> [Challenge] In the listing that follows, the range to quote begins at the line that has "scene.camera, scene.frame_end = cam, frame(seconds)" and ends after the line that has "np.tan(scene.camera.data.angle / 2)"; quote it verbatim and add nothing.

> [Records for processing]
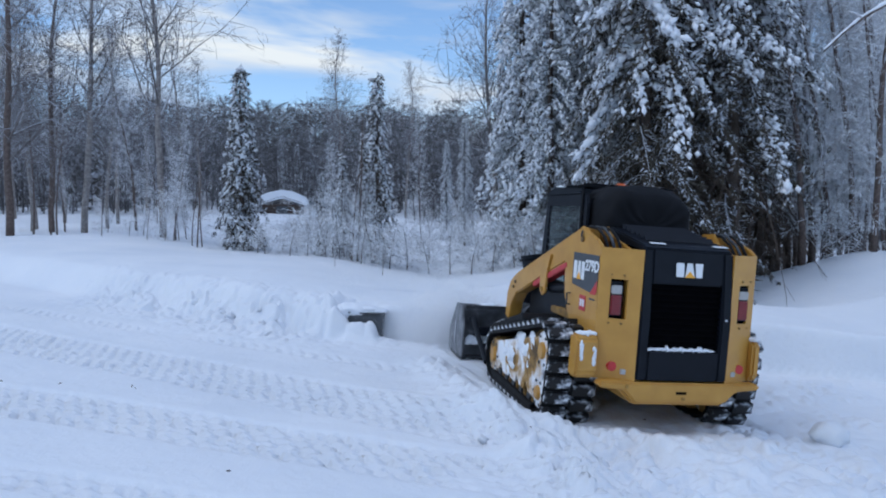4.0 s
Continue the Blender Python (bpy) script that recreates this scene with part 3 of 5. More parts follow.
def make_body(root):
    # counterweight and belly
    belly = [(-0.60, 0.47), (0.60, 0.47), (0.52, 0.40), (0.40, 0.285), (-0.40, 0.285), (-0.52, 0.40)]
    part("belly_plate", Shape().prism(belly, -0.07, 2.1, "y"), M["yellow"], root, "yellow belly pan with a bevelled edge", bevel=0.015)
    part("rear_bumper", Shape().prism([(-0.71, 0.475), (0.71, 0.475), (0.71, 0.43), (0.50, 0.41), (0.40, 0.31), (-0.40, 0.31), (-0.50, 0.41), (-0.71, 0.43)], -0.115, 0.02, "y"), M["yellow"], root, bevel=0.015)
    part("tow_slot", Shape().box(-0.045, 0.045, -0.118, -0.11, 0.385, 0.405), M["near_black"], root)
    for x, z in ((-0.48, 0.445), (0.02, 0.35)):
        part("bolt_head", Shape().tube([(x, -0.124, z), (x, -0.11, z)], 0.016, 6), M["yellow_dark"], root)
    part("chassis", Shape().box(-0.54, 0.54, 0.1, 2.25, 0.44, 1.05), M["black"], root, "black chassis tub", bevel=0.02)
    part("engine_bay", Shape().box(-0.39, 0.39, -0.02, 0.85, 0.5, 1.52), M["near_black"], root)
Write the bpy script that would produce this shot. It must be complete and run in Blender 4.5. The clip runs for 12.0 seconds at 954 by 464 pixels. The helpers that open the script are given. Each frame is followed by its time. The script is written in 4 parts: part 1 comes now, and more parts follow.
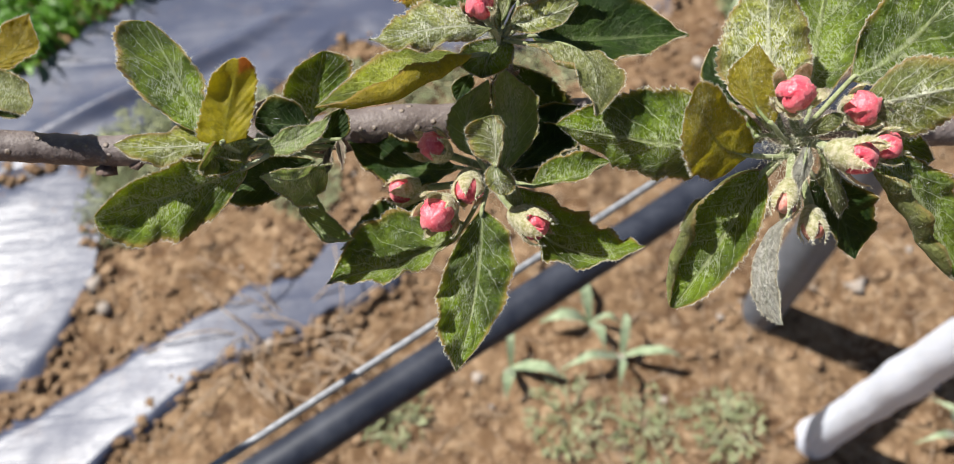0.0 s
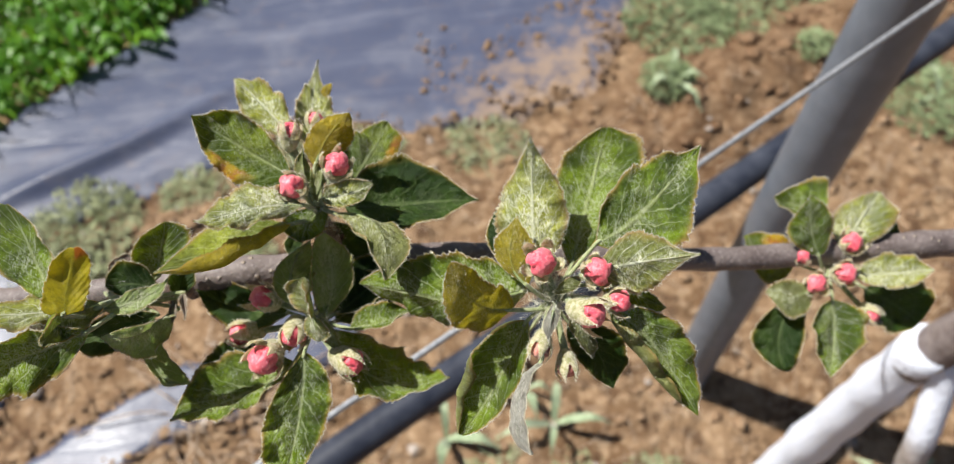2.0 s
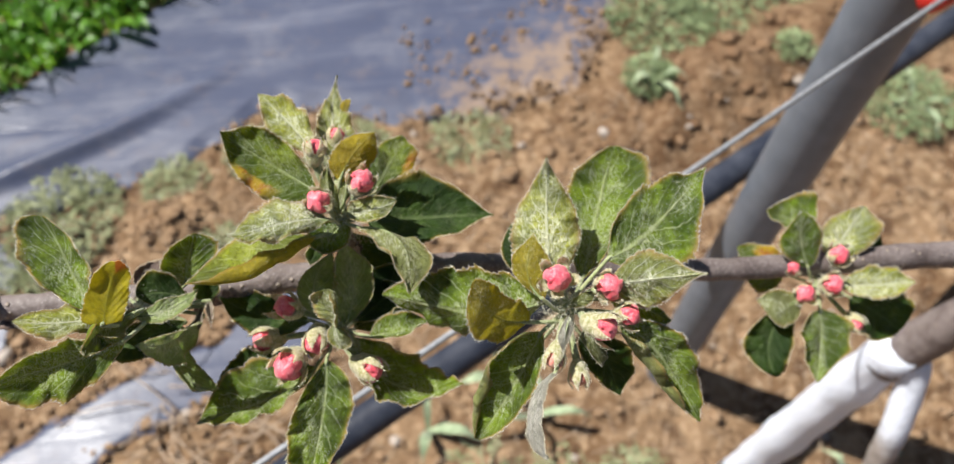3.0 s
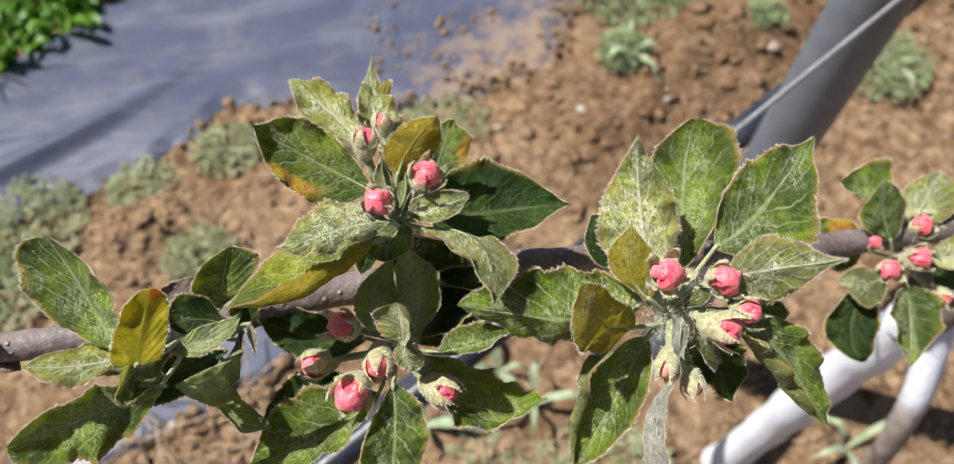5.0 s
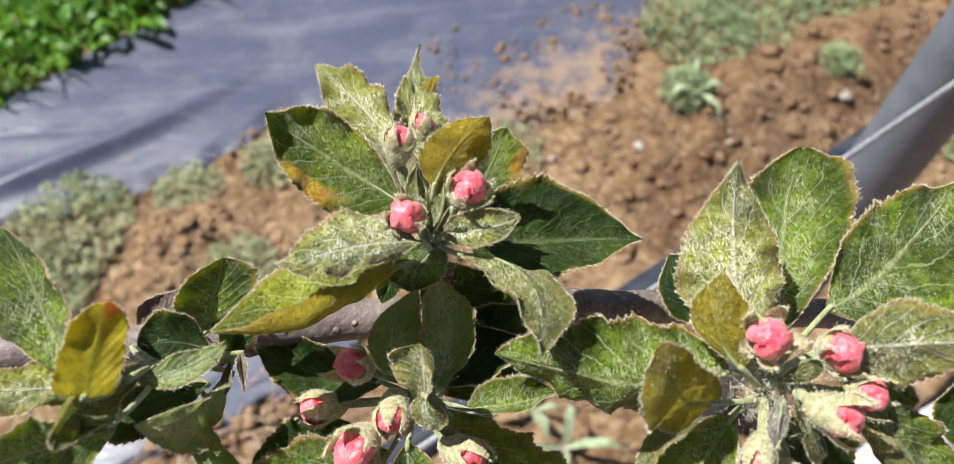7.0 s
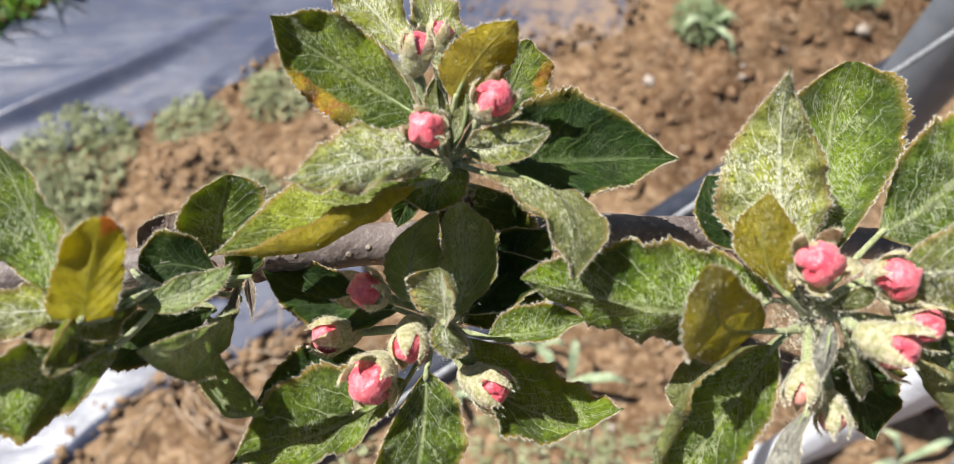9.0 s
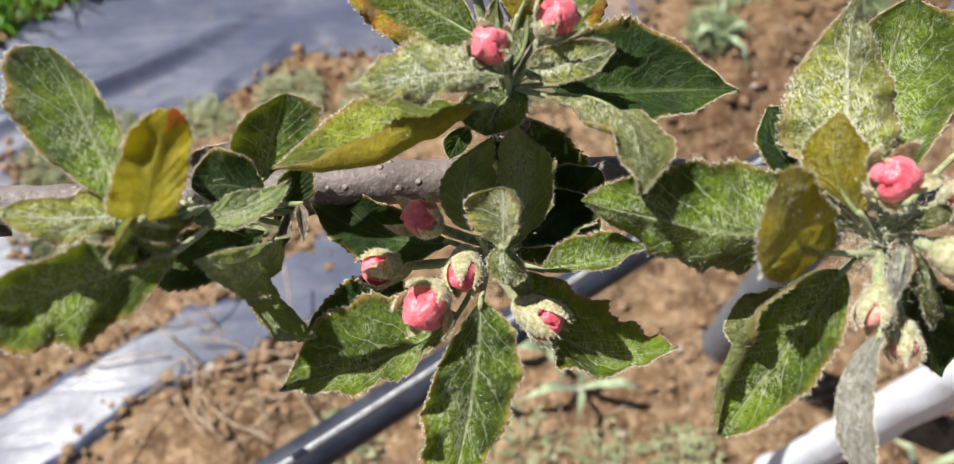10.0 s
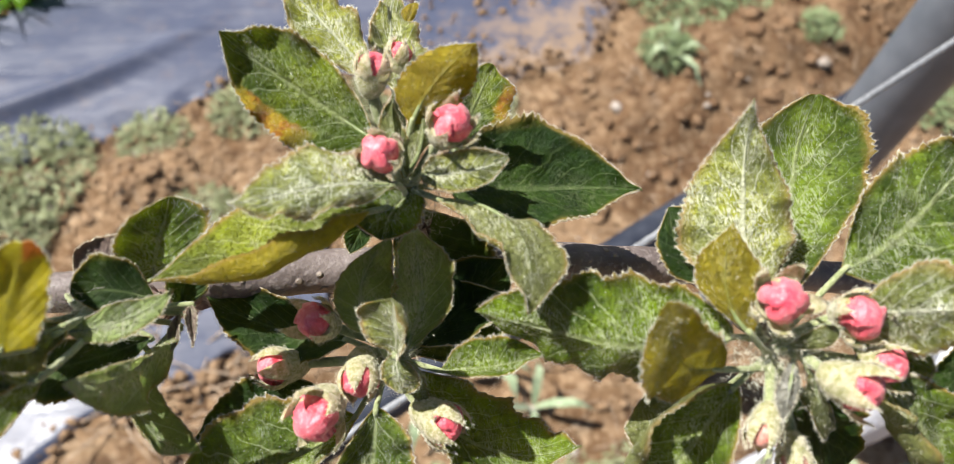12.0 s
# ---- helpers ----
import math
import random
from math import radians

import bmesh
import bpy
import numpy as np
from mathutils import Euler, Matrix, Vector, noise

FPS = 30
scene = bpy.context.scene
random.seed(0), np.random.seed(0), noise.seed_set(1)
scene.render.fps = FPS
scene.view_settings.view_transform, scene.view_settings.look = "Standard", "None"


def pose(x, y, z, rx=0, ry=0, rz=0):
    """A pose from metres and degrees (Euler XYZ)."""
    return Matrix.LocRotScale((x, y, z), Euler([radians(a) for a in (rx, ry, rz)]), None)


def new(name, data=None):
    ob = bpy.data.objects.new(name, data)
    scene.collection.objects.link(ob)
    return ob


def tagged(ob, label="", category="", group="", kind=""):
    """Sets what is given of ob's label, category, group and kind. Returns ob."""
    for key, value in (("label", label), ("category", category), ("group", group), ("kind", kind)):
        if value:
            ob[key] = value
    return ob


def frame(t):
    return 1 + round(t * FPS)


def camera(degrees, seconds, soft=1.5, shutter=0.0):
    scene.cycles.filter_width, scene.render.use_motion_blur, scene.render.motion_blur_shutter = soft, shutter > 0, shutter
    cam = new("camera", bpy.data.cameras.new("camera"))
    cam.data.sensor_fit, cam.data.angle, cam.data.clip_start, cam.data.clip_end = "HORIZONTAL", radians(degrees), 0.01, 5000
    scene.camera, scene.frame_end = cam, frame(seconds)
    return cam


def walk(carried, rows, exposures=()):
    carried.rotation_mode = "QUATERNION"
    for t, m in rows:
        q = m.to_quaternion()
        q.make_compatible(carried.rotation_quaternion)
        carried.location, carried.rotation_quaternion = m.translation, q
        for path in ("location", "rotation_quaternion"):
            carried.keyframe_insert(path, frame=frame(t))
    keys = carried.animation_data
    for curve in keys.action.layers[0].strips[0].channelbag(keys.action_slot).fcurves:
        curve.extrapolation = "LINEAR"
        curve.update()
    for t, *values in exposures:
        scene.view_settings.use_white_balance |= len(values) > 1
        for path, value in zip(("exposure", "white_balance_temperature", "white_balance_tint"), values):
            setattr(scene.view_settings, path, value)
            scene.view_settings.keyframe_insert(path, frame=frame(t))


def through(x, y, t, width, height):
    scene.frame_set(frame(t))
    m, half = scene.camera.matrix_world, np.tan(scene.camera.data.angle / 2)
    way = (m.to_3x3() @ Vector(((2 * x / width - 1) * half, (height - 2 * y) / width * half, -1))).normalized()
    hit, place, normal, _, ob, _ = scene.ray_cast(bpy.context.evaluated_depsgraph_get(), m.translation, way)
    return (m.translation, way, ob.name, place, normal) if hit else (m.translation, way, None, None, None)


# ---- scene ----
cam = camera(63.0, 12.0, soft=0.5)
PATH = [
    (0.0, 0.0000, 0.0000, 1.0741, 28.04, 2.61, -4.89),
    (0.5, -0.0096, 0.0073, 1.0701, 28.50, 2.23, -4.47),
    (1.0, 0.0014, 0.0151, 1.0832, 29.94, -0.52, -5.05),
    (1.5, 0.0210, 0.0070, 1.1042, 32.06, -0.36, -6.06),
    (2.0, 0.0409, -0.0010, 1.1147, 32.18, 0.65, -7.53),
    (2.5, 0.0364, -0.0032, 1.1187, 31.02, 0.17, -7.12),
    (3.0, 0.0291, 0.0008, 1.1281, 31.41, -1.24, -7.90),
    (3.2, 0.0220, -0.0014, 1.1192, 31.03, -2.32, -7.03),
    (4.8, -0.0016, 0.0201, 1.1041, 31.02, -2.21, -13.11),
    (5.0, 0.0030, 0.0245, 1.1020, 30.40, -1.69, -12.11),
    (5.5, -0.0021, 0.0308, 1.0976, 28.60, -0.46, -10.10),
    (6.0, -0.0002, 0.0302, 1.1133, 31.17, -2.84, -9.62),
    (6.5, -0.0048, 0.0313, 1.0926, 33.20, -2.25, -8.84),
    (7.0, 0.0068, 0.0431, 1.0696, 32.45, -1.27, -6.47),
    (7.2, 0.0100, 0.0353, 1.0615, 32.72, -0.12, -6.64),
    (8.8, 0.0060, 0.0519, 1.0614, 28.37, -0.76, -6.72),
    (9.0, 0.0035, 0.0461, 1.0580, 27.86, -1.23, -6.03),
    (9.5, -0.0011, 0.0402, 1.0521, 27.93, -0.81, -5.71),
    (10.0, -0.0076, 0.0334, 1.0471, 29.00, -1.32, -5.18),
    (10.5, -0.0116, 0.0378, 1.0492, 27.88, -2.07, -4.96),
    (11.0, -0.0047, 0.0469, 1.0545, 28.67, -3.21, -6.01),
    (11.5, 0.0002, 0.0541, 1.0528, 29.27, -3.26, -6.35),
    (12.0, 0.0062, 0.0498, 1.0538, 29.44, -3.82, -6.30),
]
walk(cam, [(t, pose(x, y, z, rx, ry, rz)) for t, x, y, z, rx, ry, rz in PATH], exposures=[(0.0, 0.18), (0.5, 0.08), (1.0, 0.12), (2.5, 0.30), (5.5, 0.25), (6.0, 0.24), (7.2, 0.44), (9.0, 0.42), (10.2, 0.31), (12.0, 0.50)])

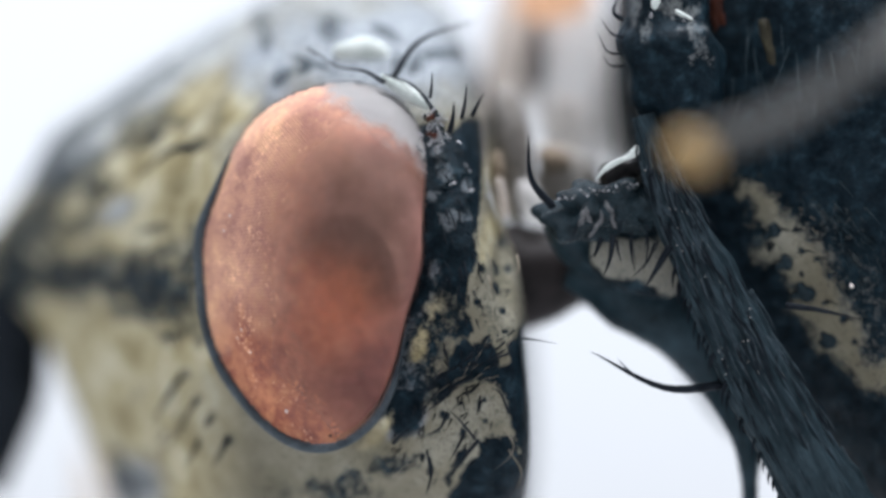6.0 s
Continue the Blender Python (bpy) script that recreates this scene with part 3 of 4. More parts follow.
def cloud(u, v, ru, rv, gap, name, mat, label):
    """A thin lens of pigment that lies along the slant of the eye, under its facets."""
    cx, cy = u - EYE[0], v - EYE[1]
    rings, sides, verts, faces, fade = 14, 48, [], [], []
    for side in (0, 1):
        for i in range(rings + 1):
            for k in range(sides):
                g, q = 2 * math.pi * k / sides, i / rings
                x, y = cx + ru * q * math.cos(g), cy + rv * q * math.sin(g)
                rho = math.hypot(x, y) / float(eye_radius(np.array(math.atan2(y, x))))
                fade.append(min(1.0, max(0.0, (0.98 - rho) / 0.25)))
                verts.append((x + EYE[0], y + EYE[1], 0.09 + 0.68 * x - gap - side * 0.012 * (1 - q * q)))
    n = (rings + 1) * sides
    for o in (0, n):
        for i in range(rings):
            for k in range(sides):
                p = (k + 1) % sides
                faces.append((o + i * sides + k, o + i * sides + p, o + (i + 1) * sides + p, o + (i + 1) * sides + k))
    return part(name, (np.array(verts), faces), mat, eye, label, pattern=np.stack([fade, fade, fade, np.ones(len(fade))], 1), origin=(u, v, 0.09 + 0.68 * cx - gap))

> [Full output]
    scene.camera, scene.frame_end = cam, frame(seconds)
    return cam


def walk(carried, rows, exposures=()):
    carried.rotation_mode = "QUATERNION"
    for t, m in rows:
        q = m.to_quaternion()
        q.make_compatible(carried.rotation_quaternion)
        carried.location, carried.rotation_quaternion = m.translation, q
        for path in ("location", "rotation_quaternion"):
            carried.keyframe_insert(path, frame=frame(t))
    keys = carried.animation_data
    for curve in keys.action.layers[0].strips[0].channelbag(keys.action_slot).fcurves:
        curve.extrapolation = "LINEAR"
        curve.update()
    for t, *values in exposures:
        scene.view_settings.use_white_balance |= len(values) > 1
        for path, value in zip(("exposure", "white_balance_temperature", "white_balance_tint"), values):
            setattr(scene.view_settings, path, value)
            scene.view_settings.keyframe_insert(path, frame=frame(t))


def through(x, y, t, width, height):
    scene.frame_set(frame(t))
    m, half = scene.camera.matrix_world, np.tan(scene.camera.data.angle / 2)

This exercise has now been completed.